The major championship victory in 1964 was the defining moment of Nichols' career. At Columbus Country Club, he outdistanced both Jack Nicklaus and Arnold Palmer, who tied for second, three shots behind.

There were two other significant triumphs in a professional tournament career that spanned more than four decades for Nichols, 76, a Kentucky native.

Six weeks after he won the PGA Championship, Nichols won the Carling World Open. At the time, it offered the biggest purse in the history of tournament golf. The Carling World Open at Oakland Hills Country Club, on the famed South Course -- The Monster -- was the first $200,000 tournament in professional golf. First prize was $35,000.

At Oakland Hills, Nichols shot 278 to beat Palmer by a stroke.

"I believe that was the best golf I've played in a tournament," Nichols said. "At the time, 278 was a record there. I was very proud of that. I also played with Mr. Hogan there.

"What was kind of neat about it, too, is that for the first time outside of the Ryder Cup, we had international players representing almost every country. That hadn't been done prior to that. It was the first time we were playing for that kind of money and it was exciting, with flags representing of all the different countries flying. A very nice show. It was unique."

Big-game Bobby Nichols was just getting started.

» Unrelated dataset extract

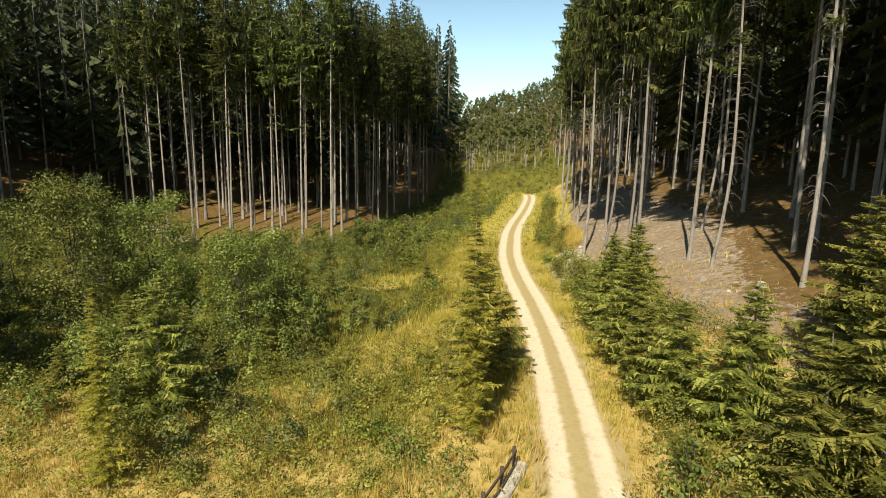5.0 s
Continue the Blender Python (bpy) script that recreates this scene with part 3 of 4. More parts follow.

"Then I was fortunate enough, in 1970, to win the Dow Jones Open in New Jersey, the first $300,000 tournament on TOUR," said Nichols, who shot 12-under 276 at Upper Montclair Country Club for a 1-shot victory over Labron Harris Jr.

After that victory, Nichols received a letter from Bobby Jones.

"I immediately opened it up and it said that an article in the Charlotte Observer showed a picture of me winning the tournament, hands in the air," Nichols said. "The caption said Bobby Jones. There was a nice note from Bobby Jones. It said, 'Dear Bobby, Congratulations on your win. Sorry for the misidentification. But you have the check.' That was tremendous."

Between 1962 and 1975, Nichols finished top 10 in major championships nine times. He tied for third at the 1962 U.S. Open, narrowly missing a Nicklaus-Palmer playoff won by Nicklaus. Nichols was runner-up in the 1967 Masters when Gay Brewer birdied the 13th, 14th and 15th holes to win by a shot. Nichols also finished fourth at the 1968 U.S. Open at Oak Hill and tied for fourth at the 1975 Masters, the memorable year in which Nicklaus won a shoot-out against Tom Weiskopf and Johnny Miller.